Laut Urteil des EuGH vom 13.12.2005 (Rs. C-446/03, Marks & Spencer, DStR 2006, S. 19) ist der Ansässigkeitsstaat der Muttergesellschaft verpflichtet, endgültige Verluste von Tochtergesellschaften in anderen EU-Mitgliedstaaten zum Abzug bei der Muttergesellschaft zuzulassen. Die auf Grund dieser Entscheidung in 2006 geänderten britischen Rechtsvorschriften zum Konzernabzug sehen nun unter bestimmten einschränkenden Voraussetzungen die Möglichkeit eines grenzüberschreitenden Verlustabzugs vor. Demnach muss die gebietsfremde Gesellschaft die Möglichkeiten zur Berücksichtigung von Verlusten im Steuerzeitraum, in dem die Verluste entstanden sind, und in den früheren Steuerzeiträumen ausgeschöpft haben. Zudem darf keine Möglichkeit der Berücksichtigung der Verluste in zukünftigen Steuerzeiträumen bestehen, wozu unmittelbar nach Ende des Steuerzeitraums, in dem die Verluste entstanden sind, eine entsprechende Feststellung zu treffen ist.
Entgegen der Auffassung der Europäische Kommission, die diese Regelung als EU-rechtswidrig ansah, weil es demnach für eine in Großbritannien ansässige Muttergesellschaft so gut wie unmöglich sei, einen grenzüberschreitenden Konzernabzug vorzunehmen, verwirft der EuGH mit Urteil vom 3.02.2015 (Rs. C-172/13, Kommission/Vereinigtes Königreich) diese Bedenken.
Hinweis
Die Entscheidung des EuGH bestätigt die Tendenz der Rechtsprechung, die Fiskalinteressen der EU-Mitgliedstaaten gegenüber der Durchsetzung der Grundfreiheiten stärker zu gewichten.
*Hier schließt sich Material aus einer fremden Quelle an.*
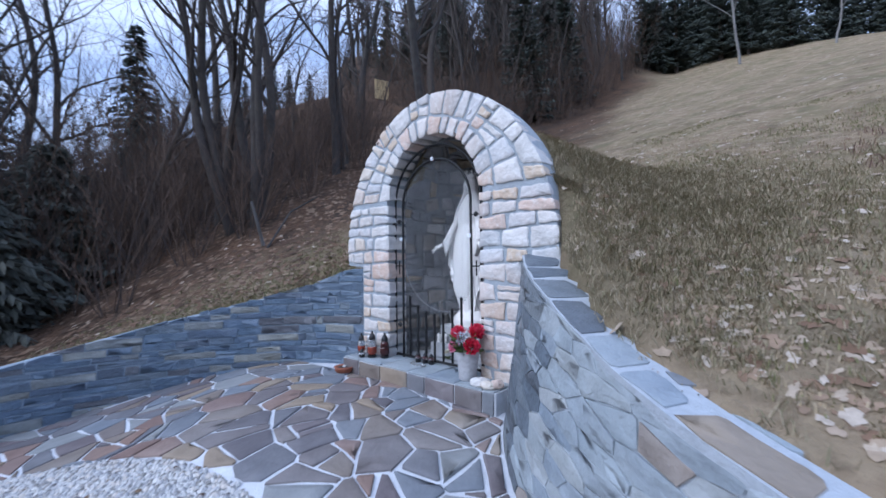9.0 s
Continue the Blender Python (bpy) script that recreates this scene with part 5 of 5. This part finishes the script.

Sie könnte demnach auch auf die Frage Auswirkungen haben, in welchen Fällen im Inland finale Verluste einer ausländischen Tochtergesellschaft im Rahmen einer Organschaft oder finale Verluste einer ausländischen Betriebsstätte zu berücksichtigen sind. Auch wenn durch eine gesetzliche Regelung die Finalität nur in wenigen Fällen anzunehmen ist, scheint der EuGH hier keine EU-rechtlichen Bedenken zu haben.